Fuente: Libro: Meditaciones bíblicas sobre el Año litúrgico
Con permiso de la Fundacion Gratis Date

 

 

Se humilló
Fil 2,1-11

«Tened entre vosotros los sentimientos propios de una vida en Cristo Jesús». San Pablo va siempre a la raíz de las cosas. No se trata de imitar a Cristo «por fuera». Por el bautismo hemos sido «injertados» en Cristo, hemos sido hechos «una misma cosa» con Él (Rom 6,5) y tenemos en nosotros la misma vida de Cristo. Por tanto, ya no se trata de imitar o copiar a Cristo por fuera, sino de dejar que esa vida que llevamos dentro aflore a toda nuestra conducta, de modo que nuestros pensamientos y deseos, sentimientos, palabras y acciones, sean los de Cristo. Se trata de que en nosotros llegue a cumplirse con toda verdad lo que san Pablo dice de sí mismo: «Vivo, pero ya no soy yo, es Cristo quien vive en mí» (Gál 2,20).
«Se despojó de su rango y tomó la condición de esclavo». Está claro que para vivir las actitudes de Cristo hace falta sobre todo mirarle a Él. Para un cristiano el punto de referencia continuo es Cristo; no el ambiente, ni las modas, ni los líderes humanos, sino Cristo; siempre Cristo y, en la medida en que corresponde, los que siguen e imitan de cerca a Cristo. Por eso, hay que mirar mucho a Cristo en la oración, en la lectura de la Biblia, en los santos... para aprender de Él.
Para aprender sobre todo estas actitudes fundamentales de obediencia, humildad y abajamiento. Por la desobediencia, soberbia y orgullo de Adán nos vinieron todos los males; por la obediencia y humillación de Cristo, todos los bienes (Rom 5,19). ¿De qué lado nos ponemos? Podemos seguir propagando males en la Iglesia y en el mundo. O podemos prolongar la acción redentora y salvífica de Cristo: la condición es que nos revistamos de los sentimientos de Cristo, despojándonos, tomando actitud de esclavo, humillándonos, obedeciendo hasta la muerte...

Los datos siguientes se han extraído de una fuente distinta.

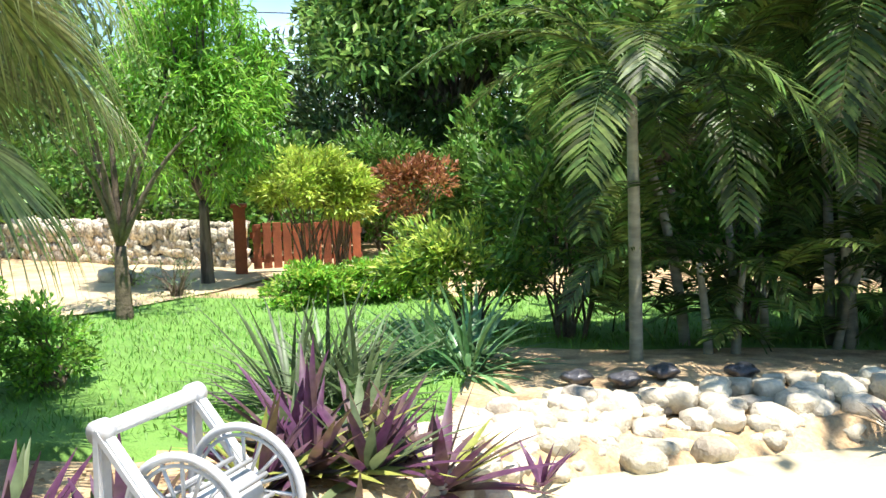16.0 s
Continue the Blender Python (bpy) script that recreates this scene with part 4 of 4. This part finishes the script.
# areca palm clump
cl = empty("areca_clump", 12.0, -4.2, float(ground_z(12, -4.2)), "dense clump of areca palms with ringed canes", "palm tree")
pg, py_ = [], []
canes = [(-0.35, 0.82, 2.1, 0.042)]
for k in range(22):
    canes.append((rng.uniform(0.35, 1.5), rng.uniform(-3.2, 0.9), rng.uniform(1.5, 3.0), rng.uniform(0.024, 0.042)))
for k, (x, y, h, r) in enumerate(canes):
    lean = rng.normal(0, 0.25, 2) if k else np.array([0.03, 0.02])
    top = np.array([x + lean[0], y + lean[1], h])
    V, F = tube(bez((x, y, -0.1), (x + lean[0] * .2, y + lean[1] * .2, h * .5), top, 10), np.linspace(r * 1.2, r * 0.9, 10), 8)
    ob_of("cane", mesh_of("cane", V, F, M_cane), cl)
    for j in range(7 if k else 9):
        az, el = rng.uniform(0, 6.28), rng.uniform(0.35, 1.35)
        d = (math.cos(az) * math.cos(el), math.sin(az) * math.cos(el), math.sin(el))
        feather(top, d, rng.uniform(1.2, 1.9), 32, 0.40, 0.034, rng.uniform(1.4, 2.8), py_ if y < -0.9 and rng.random() < 0.22 else pg)
for k in range(110):
    x, y = rng.uniform(-0.2, 1.3), rng.uniform(-3.4, 1.2)
    az, el = rng.uniform(0, 6.28), rng.uniform(0.5, 1.3)
    feather((x, y, rng.uniform(0.0, 0.8)), (math.cos(az) * math.cos(el), math.sin(az) * math.cos(el), math.sin(el)), rng.uniform(0.6, 1.25), 26, 0.28, 0.028, rng.uniform(0.9, 2.0), pg)
for k in range(16):
    x, y = rng.uniform(-0.1, 0.7), rng.uniform(-3.2, 0.5)
    h, lx, ly = rng.uniform(0.6, 1.2), rng.normal(0, 0.08), rng.normal(0, 0.12)
    V, F = tube(bez((x, y, -0.1), (x + lx * 0.3, y + ly * 0.3, h * 0.5), (x + lx, y + ly, h), 8), np.linspace(0.04, 0.022, 8), 8)
    ob_of("cane", mesh_of("cane", V, F, M_cane), cl)
V, F = merge(pg)
ob_of("fronds", mesh_of("fronds", V, F, M_areca), cl)
V, F = merge(py_)
ob_of("yellow_fronds", mesh_of("yellow_fronds", V, F, M_areca_y), cl, "yellowing sunlit fronds")
for x, y in ((10.75, -2.95), (10.9, -3.5), (10.95, -4.0), (10.7, -3.25)):
    bm = bmesh.new()
    bmesh.ops.create_icosphere(bm, subdivisions=3, radius=0.1)
    for v in bm.verts:
        v.co += v.co.normalized() * (0.035 * noise.noise(v.co * 14)) 
        v.co.z *= 0.5
    b = part("plastic_bag", bm, M_darkbag, None, flat=False)
    b.location = (x, y, float(ground_z(x, y)) + 0.06)
    tagged(b, "crumpled dark plastic bag on the soil", "bag", "dark bags")

# -- lawn and far garden --
n = 26000
px, py = rng.uniform(9.5, 16.2, n), rng.uniform(-8, 3.2, n)
ok = lawn_at(px, py)
px, py = px[ok], py[ok]
B = np.stack([px, py, ground_z(px, py)], 1)
V, F = blades(B, dirs(len(px), 0.6, 1.0), rng.uniform(0.04, 0.09, len(px)), 0.012, 0.4, 2, 0.3, 0)
tagged(ob_of("grass", mesh_of("grass", V, F, M_grass)), "short green lawn grass", "grass", kind="stuff")
tree("young_tree", 14.7, 2.05, "small forked tree on the lawn", 2.6, 1.05, 1500, 0.09, 0.04, M_mango, 0.085, 2.05, clumps=22, fork=0.4, bark=M_bark2)
tree("fresh_green_tree", 17.2, 2.05, "fresh green narrow-leaved tree", 5.0, 1.2, 17000, 0.16, 0.034, M_bright, 0.08, 2.65, clumps=95, droopy=0.5, squash=1.45)
for x, y, r, m_, cz in ((17.3, 0.6, 0.72, M_lime, 1.28), (17.5, 0.2, 0.6, M_lime, 1.15)):
    bush("yellow_green_shrub", x, y, "yellow-green leafy shrub in front of the gate", cz, (r, r, r * 0.62), 4200, 0.11, 0.04, M_lime, "yellow-green shrubs", clumps=34)
for k in range(5):
    bush("hedge_bush", 15.3 + k * 0.2, 0.2 - k * 0.32, "low clipped green hedge bush", -0.02 + float(ground_z(15.4, 0)) + 0.22, (0.42, 0.42, 0.27), 2200, 0.07, 0.04, M_bright, "low hedge", clumps=26, mat2=M_lime, share2=0.3)
bush("croton_bush", 13.6, -1.95, "yellow-speckled croton bush near the palms", 0.6, (0.75, 0.8, 0.45), 6000, 0.11, 0.035, M_mango, clumps=34, mat2=M_lime, share2=0.7)
bush("rusty_shrub", 16.8, -1.0, "shrub with rusty brown foliage", 1.2, (0.6, 0.6, 0.4), 1500, 0.1, 0.04, M_rust, clumps=18)
for x, y, r in ((10.7, 0.6, 0.38), (12.0, 2.2, 0.45)):
    bush("leafy_shrub", x, y, "green leafy shrub beside the lawn", float(ground_z(x, y)) + r * 0.75, (r, r, r * 0.8), int(6500 * r), 0.06, 0.03, M_bright, "lawn edge shrubs", clumps=30, mat2=M_mango, share2=0.5)
bush("leafy_shrub", 12.2, 3.2, "green leafy shrub beside the lawn", 0.55, (0.75, 0.75, 0.62), 5000, 0.06, 0.03, M_bright, "lawn edge shrubs", clumps=34, mat2=M_mango, share2=0.5)
bush("leafy_shrub", 10.9, 2.2, "green leafy shrub beside the lawn", 0.7, (0.6, 0.6, 0.55), 4000, 0.06, 0.03, M_mango, "lawn edge shrubs", clumps=30)
bush("bare_shrub", 16.0, 2.0, "small thin twiggy shrub on the sand", 0.15, (0.32, 0.32, 0.32), 350, 0.05, 0.02, M_strap, stems=9, clumps=16)
bush("bare_shrub", 17.0, 3.1, "small thin twiggy shrub on the sand", 0.2, (0.3, 0.3, 0.4), 300, 0.05, 0.02, M_lime, stems=7, clumps=12)

# sandy path
bm = bmesh.new()
vs = [bm.verts.new((x, y, float(ground_z(x, y)) + 0.02)) for x, y in ((12.4, 4.6), (14.0, 3.3), (15.2, 2.3), (16.4, 1.6), (18.6, 1.2), (20.6, 3.4), (17.5, 6.5), (13.5, 7.0))]
bm.faces.new(vs)
tagged(part("sand_path", bm, M_sand, None), "pale sandy path by the gate", "path", kind="structure")

# gate
gate = empty("gate", 18.6, 1.1, float(ground_z(18.6, 1.1)) + 0.04, "red-brown slatted wooden gate", "gate", rz=-70)
for k in range(11):
    bm = bmesh.new()
    box(bm, -0.72 + k * 0.15, -0.015, 0.05, -0.72 + k * 0.15 + 0.125, 0.015, 0.72 + 0.02 * math.sin(k), 0.006)
    part("board", bm, M_gate, gate)
for z in (0.14, 0.52):
    bm = bmesh.new()
    box(bm, -0.76, 0.016, z, 0.93, 0.05, z + 0.08, 0.006)
    part("rail", bm, M_gate, gate)
for x in (-0.9,):
    bm = bmesh.new()
    box(bm, x - 0.09, -0.09, -0.1, x + 0.09, 0.09, 0.98, 0.01)
    box(bm, x - 0.12, -0.12, 0.98, x + 0.12, 0.12, 1.04, 0.01)
    part("post", bm, M_gate, gate)
far_wall = stone_wall("wall_far", [(19.0, 2.3), (21.5, 8.5)][::-1], lambda s: 0.75, M_paler, M_paler_i, "far pale stone boundary wall", (0.16, 0.28), 60, 0.03)
far_wall.location.z = -0.15
for x, y, s in ((17.6, 3.6, 0.4), (18.0, 3.2, 0.3)):
    boulder("path_rock", x, y, s, "pale rock beside the sandy path", "rock", "path rocks")

# trees behind
for k in range(16):
    x, y = 23.5 + 2.2 * math.sin(k * 1.7), -13 + k * 1.55
    r = 1.7 + 0.5 * math.sin(k * 2.3)
    bush("boundary_shrub", x, y, "tall dense dark green boundary shrub", 1.0 + 0.4 * math.sin(k), (r, r, r * 1.05), 3800, 0.2, 0.09, M_mango if k % 3 else M_far, "boundary shrubs", clumps=46)
# added tree, crown above the view, only to shade the palm clump
tree("shade_tree", 13.4, -6.6, "added tree with an unseen crown that shades the palm clump", 9.5, 3.0, 2600, 0.24, 0.11, M_far, 0.2, 7.0, clumps=70, lean=(-1.6, 0.6))
for k in range(11):
    x, y, r = 31 + 2 * math.sin(k * 2.1), -18 + k * 3.4, 3.0
    bush("boundary_shrub", x, y, "tall dense dark green boundary shrub", 1.8, (r, r, r), 3600, 0.34, 0.16, M_far, "boundary shrubs", clumps=46)
tree("mango_tree", 1.3, 7.2, "broad-leaved mango tree behind the shed", 6.0, 2.7, 20000, 0.21, 0.07, M_bigtree, 0.16, 4.2, clumps=130, droopy=0.4, fork=0.3)
tree("mango_tree", -3.6, 6.0, "broad-leaved mango tree behind the terrace", 5.5, 2.2, 10000, 0.17, 0.06, M_mango, 0.16, 3.6, clumps=55, droopy=0.45)
for x, y, h, r in ((16.5, 26, 6.2, 2.2), (19.5, 25, 7.0, 2.4), (23, 24, 6.2, 2.4), (27, 21, 5.5, 2.6), (13, 28, 5.0, 2.2)):
    tree("far_tree", x, y, "distant bushy dark green tree", h, r, 5000, 0.28, 0.10, M_far, 0.18, h * 0.7, clumps=40, group="distant trees")
for x, y, h, r in ((28, 1.2, 9, 2.4), (25, -0.6, 9, 3.0), (25, -4, 10, 3.8), (24, -8, 9, 3.6), (20.5, -4.5, 6, 2.4), (30, 13, 8, 3.2), (19, -9, 8, 3.0), (17, -13, 8, 3.2)):
    tree("big_tree", x, y, "tall dark leafy tree beyond the gate", h, r, 13000, 0.26, 0.12, M_bigtree, 0.2, h * 0.55, clumps=80, group="trees beyond the gate")
for x, y, r, m_ in ((20.5, -1.6, 1.0, M_mango), (21.5, 0.3, 1.1, M_mango), (19.5, -3.0, 1.0, M_far), (14.5, -8.5, 1.3, M_far), (15.5, -5.5, 1.0, M_far)):
    bush("background_shrub", x, y, "dense distant green shrub", 1.0, (r, r, r), 4500, 0.14, 0.06, m_, "background shrubs", clumps=40)
for x, y, r in ((7.5, 7.0, 1.4), (10, 7.5, 1.5), (12.5, 8.5, 1.5), (3.2, 4.6, 1.0), (1.8, 3.6, 0.8), (5.2, 7.0, 1.2), (15, 10, 1.6), (18, 11, 1.6), (21, 12, 1.8), (-4.5, 3.2, 0.9), (-6.0, 1.5, 0.9), (-7.5, -1.5, 1.1), (-8, -4.5, 1.1)):
    bush("background_shrub", x, y, "dense distant green shrub", float(ground_z(x, y)) + r * 0.7, (r, r, r * 0.85), int(3200 * r), 0.11, 0.05, M_mango, "background shrubs", clumps=40)


def coconut(x, y, h, lean, label):
    ob = plant("coconut_palm", x, y, label, "palm tree", "distant coconut palms")
    top = np.array([lean, 0, h])
    V, F = tube(bez((0, 0, -0.2), (lean * 0.2, 0, h * 0.5), top, 12), np.linspace(0.16, 0.1, 12), 8)
    ob_of("trunk", mesh_of("trunk", V, F, M_cane), ob)
    P = []
    for k in range(16):
        az, el = k * 2.4, rng.uniform(-0.1, 1.2)
        feather(top, (math.cos(az) * math.cos(el), math.sin(az) * math.cos(el), math.sin(el)), 2.6, 34, 0.65, 0.06, 1.7, P)
    V, F = merge(P)
    ob_of("fronds", mesh_of("fronds", V, F, M_livis), ob)


coconut(2.0, 22, 7.0, 0.5, "distant coconut palm against the sky")
coconut(8.9, 14, 7.5, 0.2, "distant slender palm trunk")
coconut(21, 17, 4.3, 0.3, "distant palm against the sky")
coconut(8.0, 18, 3.4, 0.2, "distant low palm among shrubs")
coconut(-4.5, 12, 5.5, -0.4, "distant palm behind the terrace")

def banana(x, y, h, n, L, label):
    """A pseudostem with broad paddle leaves torn into strips."""
    ob = plant("banana_plant", x, y, label, "banana plant", "banana plants")
    V, F = tube([(0, 0, -0.1), (0.02, 0, h * 0.5), (0, 0.03, h)], [0.12, 0.1, 0.07], 10)
    ob_of("stem", mesh_of("stem", V, F, M_cane), ob)
    for k in range(n):
        P, az, el = [], k * 2.4, rng.uniform(0.5, 1.3)
        feather((0, 0, h - 0.05), (math.cos(az) * math.cos(el), math.sin(az) * math.cos(el), math.sin(el)), L * rng.uniform(0.8, 1.1), 17, L * 0.2, L * 0.085, rng.uniform(0.8, 1.5), P)
        ob_of("leaf", mesh_of("leaf", *merge(P), M_banana), ob)
    return ob


banana(-1.2, 6.3, 1.9, 9, 1.7, "banana plant with torn leaves behind the shed")

banana(9.84, 6.63, 1.2, 8, 1.7, "banana plant with pale upright leaves beyond the bed")

# white house far behind the trunks
house = empty("house", 9.5, 18.5, 0.3, "distant white house with a pale roof", "house")
bm = bmesh.new()
box(bm, -2.6, -1.5, 0, 2.6, 2.5, 2.3)
part("wall", bm, M_housewhite, house)
bm = bmesh.new()
vs = [bm.verts.new(p) for p in ((-2.9, -1.8, 2.3), (2.9, -1.8, 2.3), (2.9, 2.8, 2.3), (-2.9, 2.8, 2.3), (-1.4, 0.5, 3.3), (1.4, 0.5, 3.3))]
for q in ((0, 1, 5, 4), (1, 2, 5), (2, 3, 4, 5), (3, 0, 4), (3, 2, 1, 0)):
    bm.faces.new([vs[i] for i in q])
part("roof", bm, M_housewhite, house)

# pole and wires
V, F = tube([(30, 6.0, -0.6), (30, 6.0, 8.2)], [0.13, 0.1], 10)
tagged(ob_of("utility_pole", mesh_of("utility_pole", V, F, M_pole)), "grey utility pole beyond the gate", "pole")
for z0, z1 in ((5.6, 4.4), (4.6, 3.4), (4.2, 3.0)):
    V, F = tube(path_through([(30, 6, z0), (26, 0.5, (z0 + z1) / 2 - 0.25), (22, -6, z1)], 8), 0.015, 5)
    tagged(ob_of("overhead_wire", mesh_of("overhead_wire", V, F, M_cable)), "overhead wire running from the pole", "wire", "overhead wires")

El peligro de creerse bueno
Mt 21,28-32

Como tantas veces, también hoy Jesús arremete contra los fariseos, contra ese fariseo que hay dentro de cada uno de nosotros, para quienes se proclama el evangelio: «Los publicanos y las prostitutas os llevan la delantera en el camino del Reino de Dios».
Los fariseos no se convirtieron ante la predicación de Jesús porque se creían buenos, porque «cumplían» con la Ley; por eso no necesitaban de Jesucristo. También es ese nuestro peligro: creernos buenos, sentirnos satisfechos de nosotros mismos, cuando la realidad es que estamos muy lejos de ser lo que Dios quiere que seamos. Hemos de huir como de la peste de pensar que ya hemos hecho bastante. El amor de Dios y de los hermanos no conoce límites y el que ha entrado por los caminos del Reino reconoce que tiene un horizonte inmenso por recorrer, tan amplio como la inmensidad de Dios.
Lo que Jesús alaba en los publicanos y prostitutas no es su pecado, sino que han sabido reconocer su pecado y cambiar para entregarse del todo a Dios. En cambio, el fariseo al creerse bueno, se queda encerrado en su mezquindad sin recibir a Cristo. Todos tenemos el peligro de quedarnos en las buenas palabras –como el segundo hijo de la parábola–, sin entregarnos en realidad al amor del Padre y a su voluntad y rechazando en el fondo a Cristo.